Poropat recounts that after the shipyard workers departed, the crew were told to pack all their personal belongings—except for toiletries and one change of clothes—to be sent ashore. Each crewman was issued a backpack with K-rations, a special life preserver, and survival equipment. West Honaker departed Cardiff on 24 April for Oban where she arrived on 5 May. She was now a part of the "Corncob Fleet," the group of ships to be sunk to form the "gooseberries," shallow-water artificial harbors for landing craft. Once at Oban, Poropat reports that the ship's crew was told of their mission, but to preserve secrecy, they were not permitted to leave the ships.

After spending five weeks at Oban—Poropat called it "the longest and most tedious five weeks" of his life—West Honaker finally moved out, sailing south through the Irish Sea to Poole. West Honaker was a part of the third "Corncob" convoy, which sailed from Poole on the night on 7 June, the day after the D-Day landings, and consisted of what one author called the "dregs of the North Atlantic shipping pool." Poropat relates that the Corncob ships crossed the English Channel under cover of darkness and, stripped of all unnecessary equipment, carried no radios, having only a signal lamp (with a spare bulb) for communication.
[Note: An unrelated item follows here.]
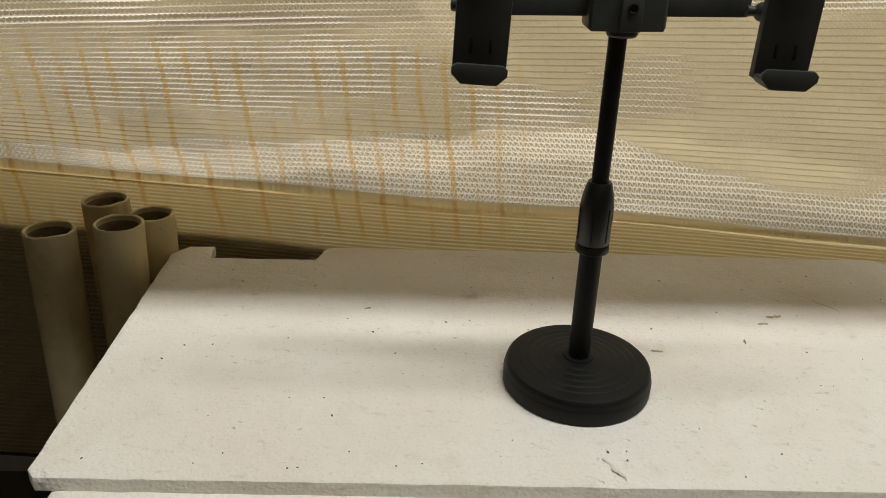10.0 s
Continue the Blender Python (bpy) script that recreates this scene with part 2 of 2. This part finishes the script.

Around midnight 7/8 June, during the slow voyage across the Channel, a German airplane hit West Honaker with two skip bombs. Because the ship, already prepared for a fast sinking for the blockship duties, began taking on water, a large portion of the crew, including Chief Engineer Poropat, abandoned ship. After drifting in the Channel for most of the rest of the moonless night, they were picked up in the morning by a British trawler and returned to the UK. In the meantime, the master of the ship was able to keep West Honaker in the convoy headed to Utah beach.

Once at the designated location, the ships were positioned and scuttled over the next days, under heavy German artillery fire. Naval Armed Guardsmen manned the guns on all the gooseberry ships to protect against frequent German air attacks. All the while, harbor pilots—about half of the New York Bar Pilots Association, according to one source—carefully positioned the ships. West Honaker was sunk on 10 June about 400 yards (370 m) off the beach, but continued to serve as an antiaircraft platform manned by Navy gun crews until 14 June, and by Army crews after that date. West Honaker's naval gunners were awarded a battle star for participation in the Normandy Landings.